Nigeria’s central bank unexpectedly cut its key interest rate to the lowest in four years to try to avert a recession in Africa’s largest economy.
Of the 10 members of the monetary policy committee who attended the meeting, seven voted to cut the rate to 12.5% from 13.5%, Governor Godwin Emefiele said in a briefing broadcast online on Thursday. The rest of the panel favored even more aggressive easing, with two voting for a 150 basis-point reduction and one for 200 basis points. That’s a swing from March, when the decision to hold was unanimous.
Only one of the four economists surveyed by Bloomberg expected the central bank to reduce borrowing costs, and the forecast was for only 50 basis points of easing.

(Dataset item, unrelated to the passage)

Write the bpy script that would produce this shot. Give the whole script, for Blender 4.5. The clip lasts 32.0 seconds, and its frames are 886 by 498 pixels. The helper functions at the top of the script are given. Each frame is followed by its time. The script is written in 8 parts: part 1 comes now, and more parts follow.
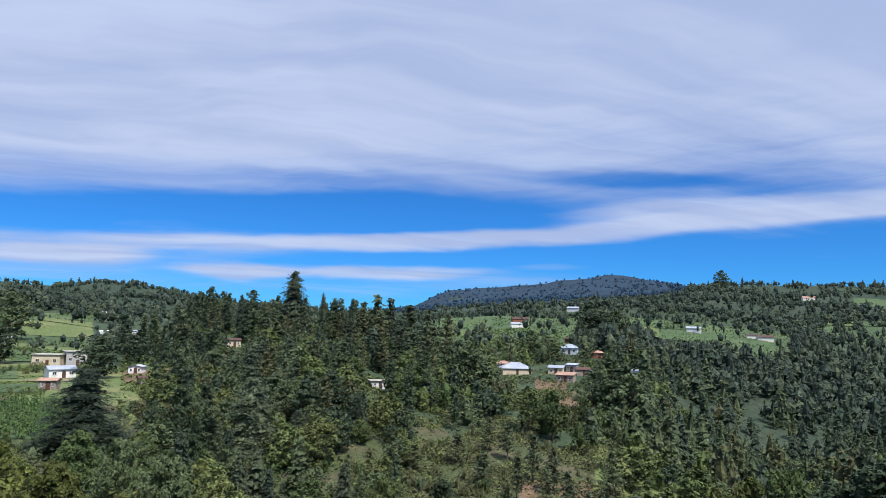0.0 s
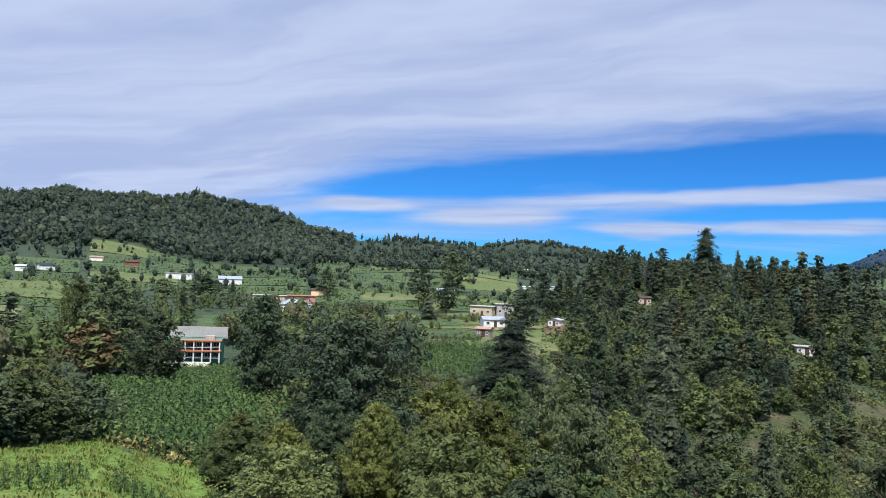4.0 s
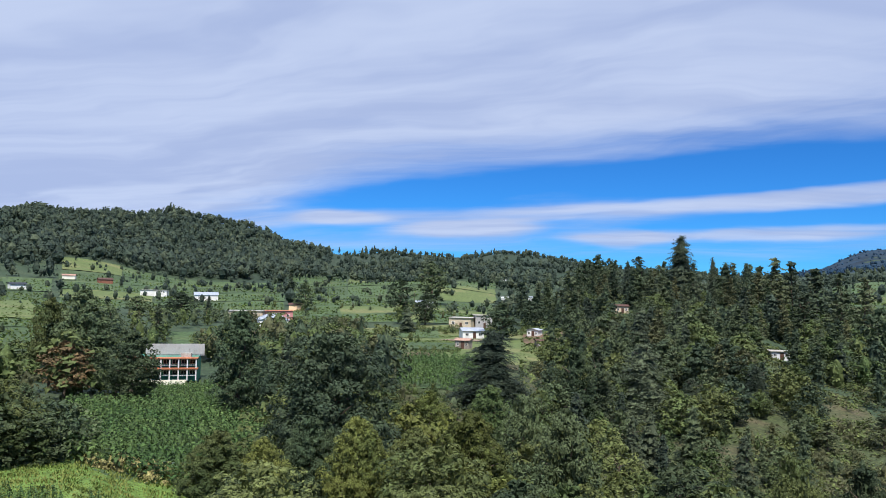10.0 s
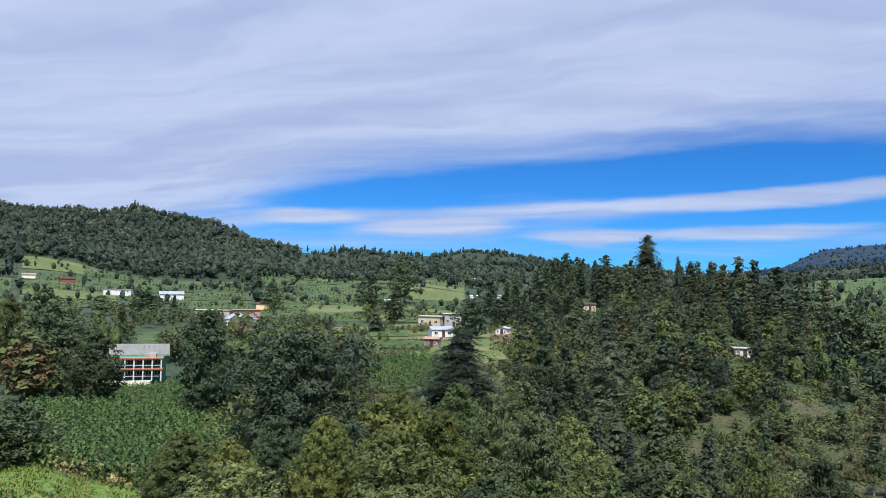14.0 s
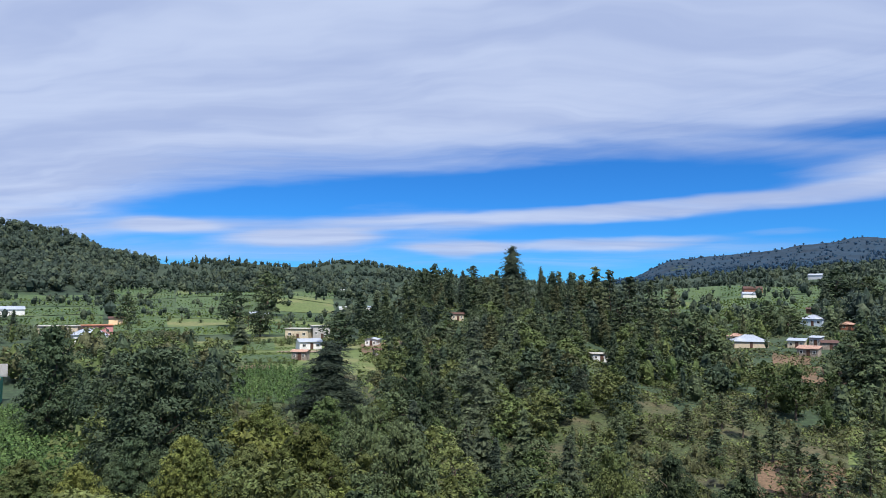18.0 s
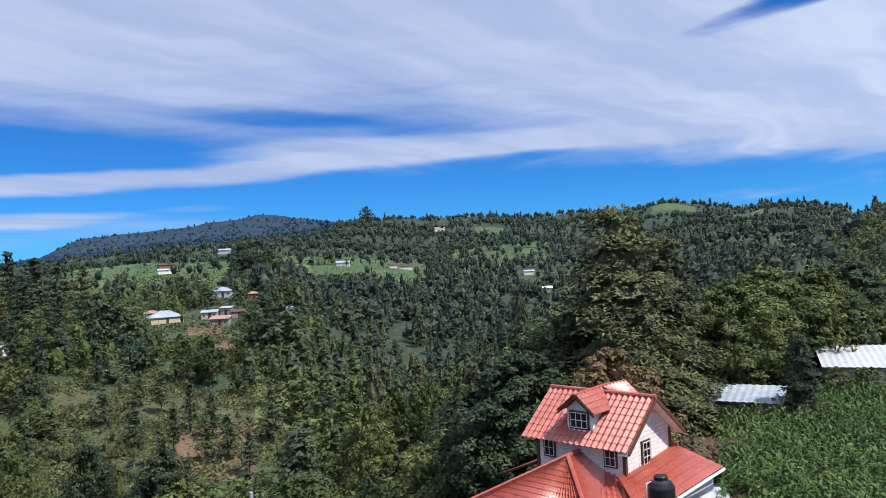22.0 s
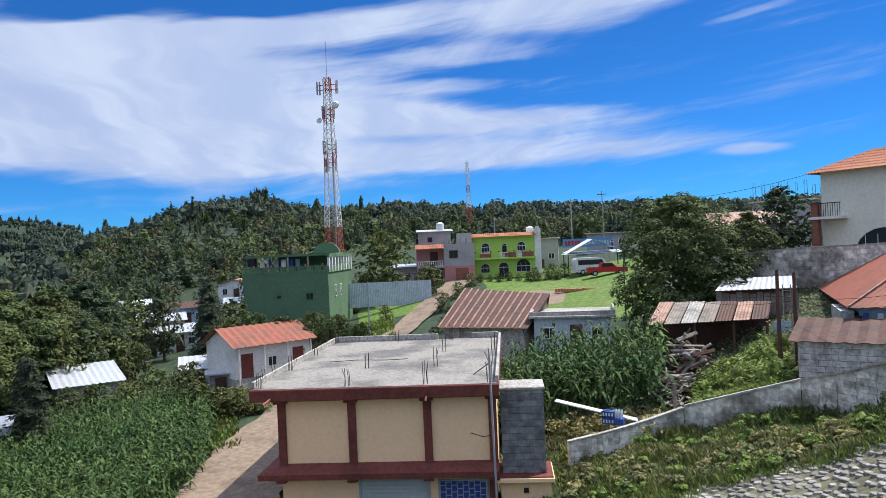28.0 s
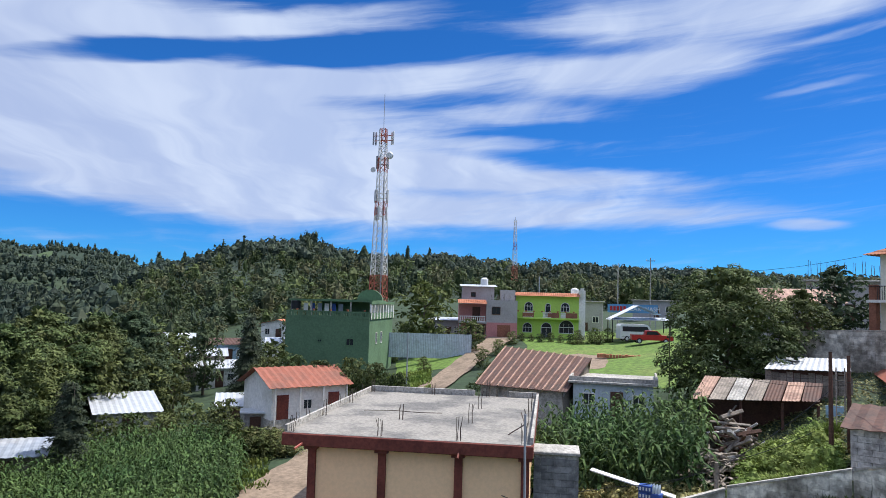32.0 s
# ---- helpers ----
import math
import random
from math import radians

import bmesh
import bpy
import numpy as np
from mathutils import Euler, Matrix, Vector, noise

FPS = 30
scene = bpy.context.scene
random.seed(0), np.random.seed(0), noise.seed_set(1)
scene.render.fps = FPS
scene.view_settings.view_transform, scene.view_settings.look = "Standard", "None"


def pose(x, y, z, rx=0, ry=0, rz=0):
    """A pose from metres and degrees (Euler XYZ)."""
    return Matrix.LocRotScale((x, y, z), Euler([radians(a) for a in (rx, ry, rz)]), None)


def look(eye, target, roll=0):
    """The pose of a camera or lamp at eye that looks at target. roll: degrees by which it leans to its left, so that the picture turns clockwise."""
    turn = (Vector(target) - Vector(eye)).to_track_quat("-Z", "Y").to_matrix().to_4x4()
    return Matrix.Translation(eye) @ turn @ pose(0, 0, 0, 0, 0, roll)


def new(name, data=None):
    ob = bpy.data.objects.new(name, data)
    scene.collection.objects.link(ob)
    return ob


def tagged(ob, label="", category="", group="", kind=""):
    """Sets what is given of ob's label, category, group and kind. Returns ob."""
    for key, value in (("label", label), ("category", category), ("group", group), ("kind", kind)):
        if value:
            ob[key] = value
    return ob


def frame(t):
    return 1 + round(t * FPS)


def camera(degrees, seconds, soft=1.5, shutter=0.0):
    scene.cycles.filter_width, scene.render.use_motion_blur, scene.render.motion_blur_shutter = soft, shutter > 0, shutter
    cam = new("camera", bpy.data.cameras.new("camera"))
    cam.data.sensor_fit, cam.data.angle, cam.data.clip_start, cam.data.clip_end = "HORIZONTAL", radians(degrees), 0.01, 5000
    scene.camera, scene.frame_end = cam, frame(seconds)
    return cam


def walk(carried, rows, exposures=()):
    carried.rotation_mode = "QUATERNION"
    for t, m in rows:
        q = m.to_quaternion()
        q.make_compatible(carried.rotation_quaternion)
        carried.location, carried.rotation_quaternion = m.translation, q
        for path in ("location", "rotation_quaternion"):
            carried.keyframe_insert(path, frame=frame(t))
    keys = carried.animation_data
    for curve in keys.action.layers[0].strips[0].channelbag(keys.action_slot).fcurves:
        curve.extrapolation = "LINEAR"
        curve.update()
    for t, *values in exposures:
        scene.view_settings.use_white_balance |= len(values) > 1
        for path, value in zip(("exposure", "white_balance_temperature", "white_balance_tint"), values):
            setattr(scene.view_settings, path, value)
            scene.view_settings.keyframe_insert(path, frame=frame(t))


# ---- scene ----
# The camera turns on one spot on a knoll: seconds, yaw, pitch, roll.
cam = camera(62.9, 32.0, soft=0.5)
EYE = 12.0
TURNS = [
    (0.0, -11.63, 6.30, -1.38),
    (0.5, -4.75, 5.74, -1.17),
    (1.0, 0.68, 3.08, -0.37),
    (1.5, 5.16, 1.68, 0.27),
    (2.0, 11.48, 1.74, -0.26),
    (2.5, 17.49, 1.74, -0.73),
    (3.0, 19.56, 1.85, -1.28),
    (3.5, 19.57, 1.91, -2.04),
    (5.5, 20.72, 2.25, -1.97),
    (6.0, 14.52, 2.38, -1.27),
    (6.5, 9.10, 2.51, -0.60),
    (7.0, 4.76, 2.52, -0.28),
    (7.5, 3.07, 2.61, -0.10),
    (8.0, 3.39, 2.55, 0.01),
    (8.5, 3.85, 2.39, -0.04),
    (9.0, 5.30, 2.43, -0.24),
    (9.5, 11.71, 2.64, -0.56),
    (10.0, 18.17, 2.99, -1.15),
    (10.5, 21.13, 3.40, -1.56),
    (11.0, 23.72, 3.62, -2.28),
    (11.5, 25.71, 3.56, -2.34),
    (12.0, 25.74, 3.38, -2.29),
    (12.5, 24.92, 2.96, -1.95),
    (13.0, 21.21, 2.59, -1.67),
    (13.5, 17.07, 2.58, -1.59),
    (15.5, 14.46, 3.50, -0.73),
    (16.0, 13.25, 3.64, -0.86),
    (16.5, 11.36, 3.71, -0.80),
    (17.0, 7.48, 3.82, -0.58),
    (17.5, 5.48, 3.87, -0.59),
    (18.0, 5.45, 3.92, -0.47),
    (18.5, 5.62, 3.94, -0.45),
    (19.0, 4.73, 3.90, -0.50),
    (19.5, -0.69, 3.87, -0.35),
    (20.0, -8.76, 3.37, -0.15),
    (20.5, -16.06, 2.21, 0.10),
    (21.0, -24.24, 1.79, 0.99),
    (21.5, -31.87, 1.43, 2.25),
    (22.0, -38.45, 1.18, 2.83),
    (22.5, -43.86, 0.94, 3.14),
    (23.0, -45.35, 1.32, 3.20),
    (23.5, -47.05, 1.92, 3.33),
    (24.0, -52.63, 1.79, 3.20),
    (24.5, -62.32, 0.18, 2.50),
    (25.0, -74.13, -1.01, 2.04),
    (25.5, -82.66, -1.34, 3.29),
    (27.5, -89.39, 0.14, 3.42),
    (28.0, -94.36, -0.03, 2.58),
    (28.5, -96.80, 0.33, 1.91),
    (29.0, -97.39, 2.66, 1.60),
    (29.5, -96.96, 4.20, 1.55),
    (30.0, -96.41, 5.29, 1.74),
    (30.5, -91.72, 6.92, 1.74),
    (31.0, -85.10, 7.46, 0.99),
    (31.5, -86.47, 5.34, -1.88),
    (32.0, -90.98, 4.27, -1.60),
]
walk(cam, [(t, pose(0, 0, EYE, 90 + pitch, roll, yaw)) for t, yaw, pitch, roll in TURNS])

# ---- world, sun ----
SUN_BEARING, SUN_HEIGHT = 154.0, 59.0
world = bpy.data.worlds.new("sky")
scene.world = world
world.use_nodes = True
WT = world.node_tree
WT.nodes.clear()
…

While the cut may further stoke inflation that’s been above the target range of 6% to 9% for five years and increase pressure on the naira, it could help boost an economy that’s being battered by the plunge in oil prices and the coronavirus pandemic. Crude accounts for about 90% of exports and more than half of government revenue in Africa’s largest producer of the commodity.
Gross domestic product could contract as much as 8.9% without stimulus this year, Finance Minister Zainab Ahmed warned last week, but Emefiele said on Thursday the drop in output may even be less than the 3.4% projected by the International Monetary Fund.
Year-on-year expansion beat estimates in the first quarter on higher oil production and although GDP contracted by 14.27% quarter-on-quarter, the Emefiele said Nigeria could escape a recession thanks to fiscal and monetary measures and “if concerted efforts are sustained to stimulate output. Still, the central bank has been struggling to convince lenders to offer more loans to help the economy. Private-sector credit in April fell by 61% from a year earlier, according to data published by the Central Bank of Nigeria.
“The reduction is largely to give an appearance of supporting growth,” said Oluwasegun Akinwale, an analyst with Nova Merchant Bank Ltd. in Lagos. It “will do nothing to stimulate aggregate demand, as banks are more concerned about systemic risk.”